On Tue, 2016-11-15 at 21:42 +0530, Rajalakshmi Srinivasaraghavan wrote:
> The initial problem reported was memory corruption in MongoDB only on 
> Ubuntu 16.04 ppc64le(not on Ubuntu 15).
> The problem was not easily recreatable and debugging with many tools and 
> creative ideas, the problem is narrowed down to lock elision in glibc.
> Ubuntu 16.04 has glibc 2.23 with lock elision enabled by default which 
> made the testcase fail only on 16.04.
> 
> As stated in BZ 20822, short description is
> 
> "The update of *adapt_count after the release of the lock causes a race 
> condition. Thread A unlocks, thread B continues and returns, destroying 
> mutex on stack,
>   then gets into another function, thread A writes to *adapt_count and 
> corrupts stack.The window is very narrow and requires that the
> machine be in smt mode, so likely the two threads have to be on the same 
> core in order to hit this"
> 
> Looking back the file changes in 
> sysdeps/unix/sysv/linux/powerpc/elision-unlock.c, suspecting the commit
>   https://sourceware.org/git/?p=glibc.git;a=commitdiff;h=fadd2ad9cc36115440d50b0eae9299e65988917d which is introduced to improve
> the performance.
> 
> Thinking of the following fixes.
> 
> 1) Update of adapt_count before the unlock. But I have still not 
> identified if its going to affect the performance.

Because of the requirements on mutex destruction (and same for rwlock
etc.), a thread must not access any data associated with the mutex after
having unlocked it (this includes reads because it's correct to also
unmap the memory holding the mutex after destroying the mutex). 

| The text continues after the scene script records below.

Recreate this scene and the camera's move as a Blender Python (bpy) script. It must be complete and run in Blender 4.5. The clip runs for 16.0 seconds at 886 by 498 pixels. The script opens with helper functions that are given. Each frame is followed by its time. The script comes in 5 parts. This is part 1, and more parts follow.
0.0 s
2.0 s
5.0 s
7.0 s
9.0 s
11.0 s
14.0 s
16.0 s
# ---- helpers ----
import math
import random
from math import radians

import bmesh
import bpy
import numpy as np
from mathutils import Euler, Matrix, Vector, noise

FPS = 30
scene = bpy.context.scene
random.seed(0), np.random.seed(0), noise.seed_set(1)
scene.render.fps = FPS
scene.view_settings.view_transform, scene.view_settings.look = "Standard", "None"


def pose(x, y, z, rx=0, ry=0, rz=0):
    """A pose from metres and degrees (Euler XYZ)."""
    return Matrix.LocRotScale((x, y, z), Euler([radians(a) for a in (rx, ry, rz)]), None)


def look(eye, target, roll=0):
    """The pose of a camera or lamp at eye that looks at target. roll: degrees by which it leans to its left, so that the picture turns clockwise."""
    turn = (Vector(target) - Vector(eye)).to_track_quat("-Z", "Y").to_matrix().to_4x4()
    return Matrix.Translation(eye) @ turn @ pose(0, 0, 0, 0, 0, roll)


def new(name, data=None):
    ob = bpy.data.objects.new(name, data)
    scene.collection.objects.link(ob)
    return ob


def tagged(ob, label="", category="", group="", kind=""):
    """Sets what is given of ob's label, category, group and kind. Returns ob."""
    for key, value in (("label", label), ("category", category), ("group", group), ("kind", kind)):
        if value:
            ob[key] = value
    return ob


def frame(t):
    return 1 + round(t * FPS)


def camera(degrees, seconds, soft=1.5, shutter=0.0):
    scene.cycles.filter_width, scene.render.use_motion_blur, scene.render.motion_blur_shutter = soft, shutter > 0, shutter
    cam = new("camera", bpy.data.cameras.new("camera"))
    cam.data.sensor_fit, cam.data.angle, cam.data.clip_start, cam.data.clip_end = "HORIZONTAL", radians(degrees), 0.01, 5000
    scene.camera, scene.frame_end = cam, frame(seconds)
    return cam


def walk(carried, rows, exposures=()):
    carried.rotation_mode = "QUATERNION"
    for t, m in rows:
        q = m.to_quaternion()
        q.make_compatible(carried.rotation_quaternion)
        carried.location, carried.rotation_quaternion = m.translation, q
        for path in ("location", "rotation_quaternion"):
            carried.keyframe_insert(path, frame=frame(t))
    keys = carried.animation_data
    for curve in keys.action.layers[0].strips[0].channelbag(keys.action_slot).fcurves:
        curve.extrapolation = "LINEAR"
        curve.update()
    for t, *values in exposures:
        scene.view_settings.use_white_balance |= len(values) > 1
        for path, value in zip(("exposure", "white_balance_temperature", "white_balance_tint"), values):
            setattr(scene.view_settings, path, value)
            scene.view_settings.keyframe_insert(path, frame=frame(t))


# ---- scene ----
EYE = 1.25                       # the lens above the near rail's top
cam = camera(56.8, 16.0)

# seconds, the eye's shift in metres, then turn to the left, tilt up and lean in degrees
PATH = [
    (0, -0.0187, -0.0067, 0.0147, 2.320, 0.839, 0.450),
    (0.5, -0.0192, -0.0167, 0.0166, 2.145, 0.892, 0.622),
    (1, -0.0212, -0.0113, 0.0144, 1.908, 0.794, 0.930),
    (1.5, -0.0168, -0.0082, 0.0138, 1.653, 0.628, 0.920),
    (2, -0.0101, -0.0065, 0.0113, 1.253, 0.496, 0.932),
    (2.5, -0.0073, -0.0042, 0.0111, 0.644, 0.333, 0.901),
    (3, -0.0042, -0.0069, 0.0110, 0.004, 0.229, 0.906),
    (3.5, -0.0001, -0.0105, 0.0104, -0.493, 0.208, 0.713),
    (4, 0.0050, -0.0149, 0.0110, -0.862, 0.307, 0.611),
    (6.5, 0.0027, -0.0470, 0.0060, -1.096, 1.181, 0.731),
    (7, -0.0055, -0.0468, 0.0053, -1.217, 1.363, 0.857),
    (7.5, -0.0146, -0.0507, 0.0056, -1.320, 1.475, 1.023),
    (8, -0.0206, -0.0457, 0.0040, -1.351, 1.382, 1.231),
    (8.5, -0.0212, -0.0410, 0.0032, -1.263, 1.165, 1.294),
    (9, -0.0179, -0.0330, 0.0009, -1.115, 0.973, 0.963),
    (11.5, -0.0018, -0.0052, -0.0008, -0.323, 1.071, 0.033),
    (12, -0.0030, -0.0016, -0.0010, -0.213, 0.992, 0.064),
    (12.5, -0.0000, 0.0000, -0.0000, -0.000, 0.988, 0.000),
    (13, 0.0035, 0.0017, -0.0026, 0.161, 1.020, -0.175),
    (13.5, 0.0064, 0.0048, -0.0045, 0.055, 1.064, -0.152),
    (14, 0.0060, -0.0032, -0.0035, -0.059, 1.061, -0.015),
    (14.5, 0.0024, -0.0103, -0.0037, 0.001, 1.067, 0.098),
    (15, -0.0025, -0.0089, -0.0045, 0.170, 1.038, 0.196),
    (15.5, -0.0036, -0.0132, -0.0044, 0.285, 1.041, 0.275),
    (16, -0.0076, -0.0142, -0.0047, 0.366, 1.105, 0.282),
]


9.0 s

> 2) In elision-lock.c/elision-trylock.c update adapt_count right after 
> the lock acquire at the end of the function.
> In either case we have to be careful not to introduce another race 
> condition.

Every access to mutex data outside of transactions must use atomic
operations if there would be data races otherwise (according to the C11
memory model).  I know that this isn't followed in the current mutex
code, but it really should be, and your change qualifies as new code so
please take care of this too.

I also think that if we can have concurrent accesses to a particular
variable both inside and outside of transactions, we should use atomic
accesses inside the transactions too, just for consistency.